9.19.2022

rietveld's berlin chair (and a bench!)

 

Another classic from Rietveld's oeuvre is the Berlin Chair, first conceived and built in 1923 for the "Juryfreie Kunstschau" (jury-free art show) in (you guessed it...): Berlin!  The chair is a de Stijl masterpiece. I sat in a knock-off of one in Marfa, and it is more comfortable than it looks (but you would not want to spend a football game in it). 

The two sets of plans below are from my How-to-Build-Reitveld-Furniture books.




An emerging theme with this Rietveld furniture is that much of it was reintroduced later, when the design world caught up (and history put his designs into context). His 1960 version of the chair put an angle in the arm rest in an almost quaint nod to comfort. I prefer that version I reckon.

The second design book I bought unexpectedly included a design for a bench I had never seen before. The book doesn't have a date, but says it was designed and built for the Fraenkel (Frenkel?) Family and that he designed a similar bench for the Rietveld-Schröder House. 


A couple of web pages (with no supporting documention) tag the bench with 1930. The similar piece in the Rietveld-Schder House is probably the piece here with the cushion on it:


Donald Judd (1928-1994), the American minimalist sculptor, has a similar piece:


So here's Rietveld's design according to the books I have:



This flickr site (where the previous two photos of this bench came from) has some details of the construction:

 
 








A weird thing about this design is that it seems to have been created for little people (or kids). The height at the seat is a mere 29.3 centimeters: about 11.5 inches. That is not old, fat dude friendly. I think the whole kit and kaboodle needs to be scaled up to a 40 centimeter bench height (which allows for a cushion). So to build this, everything should be multiplied by 1.365.

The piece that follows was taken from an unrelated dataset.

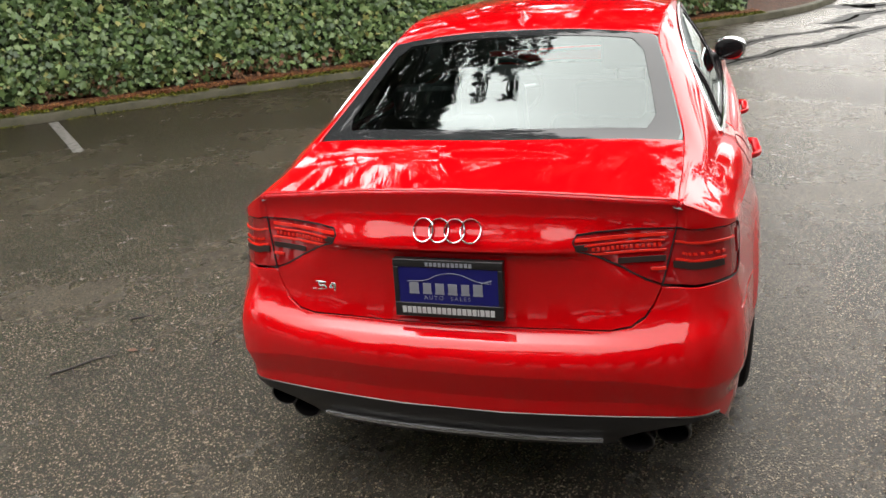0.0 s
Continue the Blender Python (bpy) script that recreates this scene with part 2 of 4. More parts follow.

For our space, we need the mirror image. in other words:


The photos above have a different height for the long backing piece that extends above the seat. It's actually better visually (by my eye) at that shorter height. It could be that Rietveld improved the design when he reintroduced it later or that the plans in the book ain't quite right. I've not been able to find photos of the original piece, and the definitive book on his furniture runs $250.